• Exercise prompt: From the listing that follows, output everything exactly except the pictures.

• Raw data:
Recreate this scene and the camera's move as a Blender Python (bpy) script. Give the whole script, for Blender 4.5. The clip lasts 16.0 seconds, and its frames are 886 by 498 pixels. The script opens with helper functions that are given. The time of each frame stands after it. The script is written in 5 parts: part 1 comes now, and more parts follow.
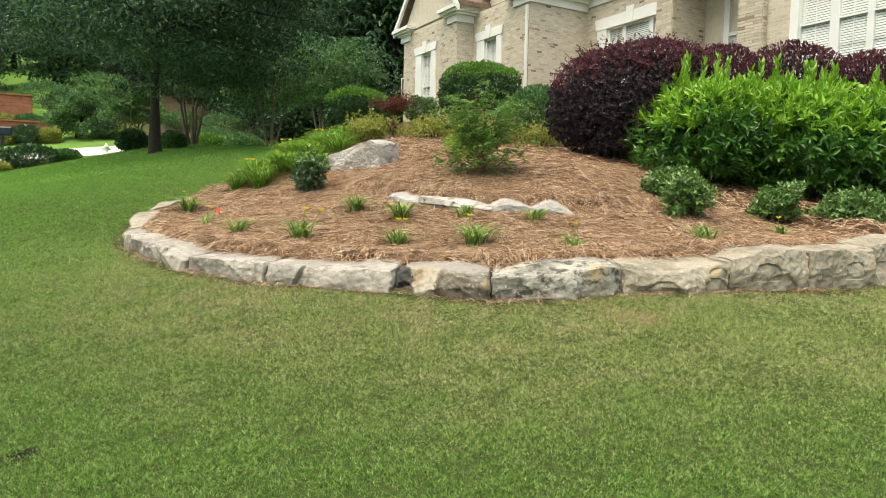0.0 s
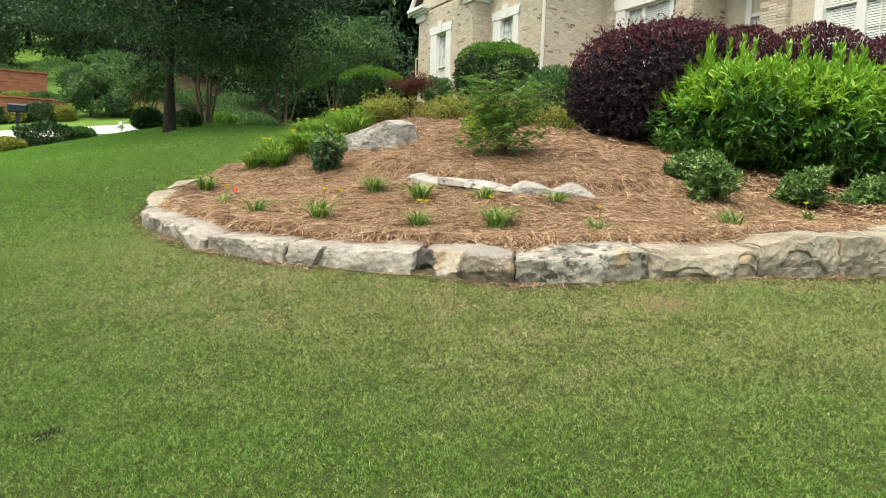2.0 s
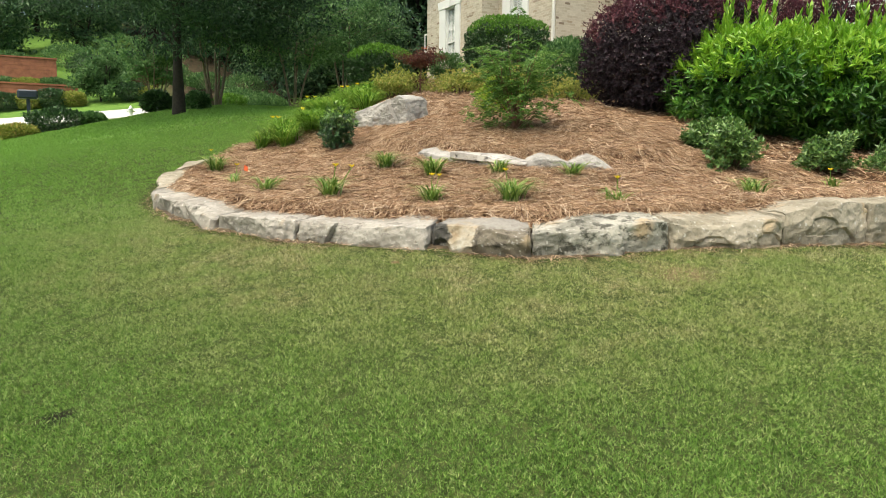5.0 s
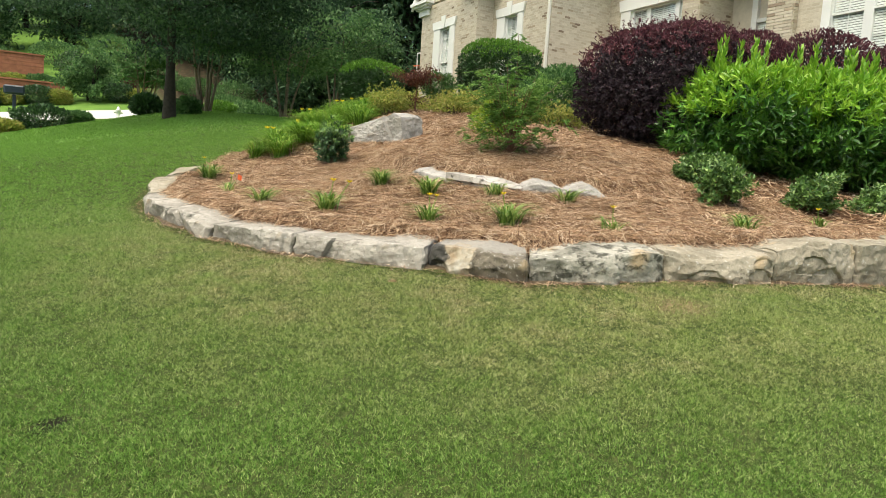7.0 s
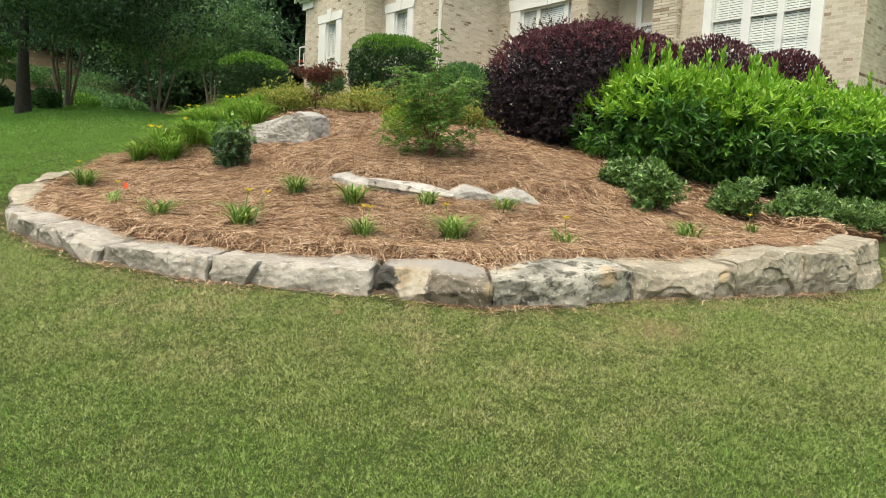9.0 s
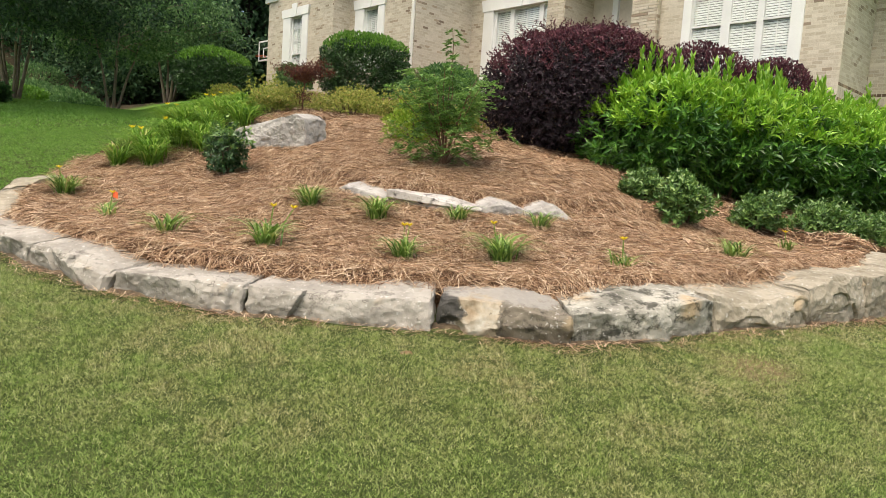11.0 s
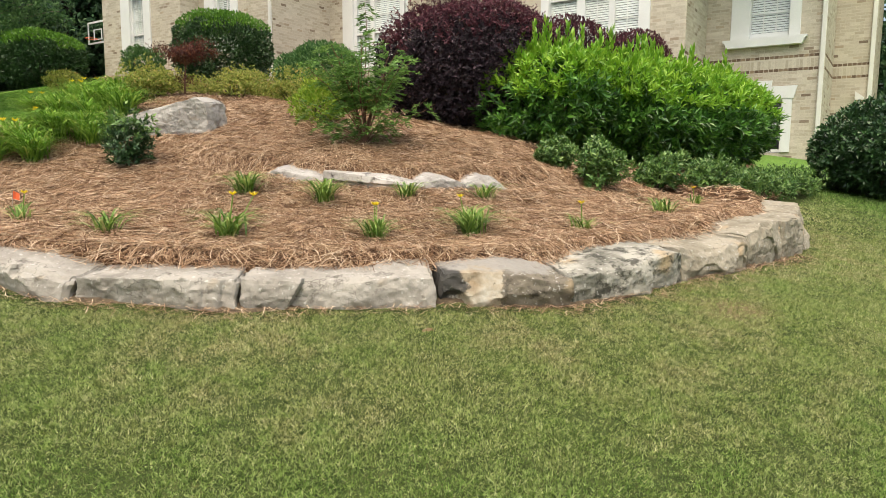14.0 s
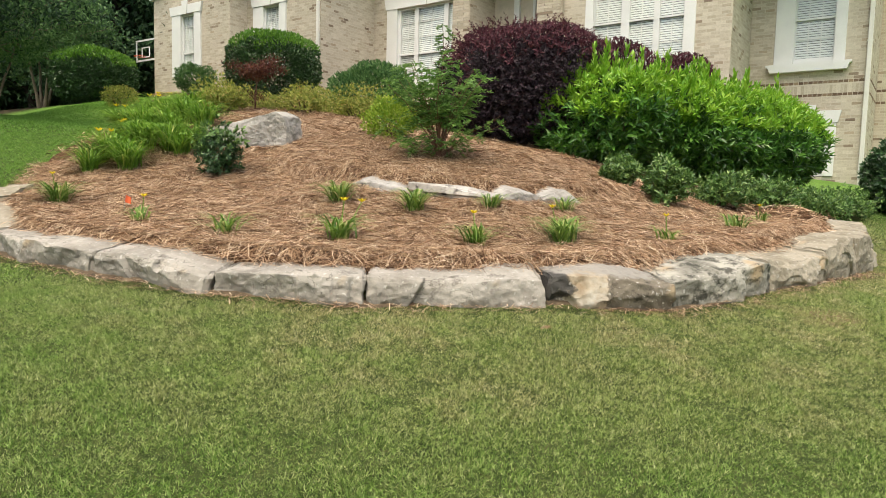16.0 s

• Solved exercise:
Recreate this scene and the camera's move as a Blender Python (bpy) script. Give the whole script, for Blender 4.5. The clip lasts 16.0 seconds, and its frames are 886 by 498 pixels. The script opens with helper functions that are given. The time of each frame stands after it. The script is written in 5 parts: part 1 comes now, and more parts follow.
0.0 s
2.0 s
5.0 s
7.0 s
9.0 s
11.0 s
14.0 s
16.0 s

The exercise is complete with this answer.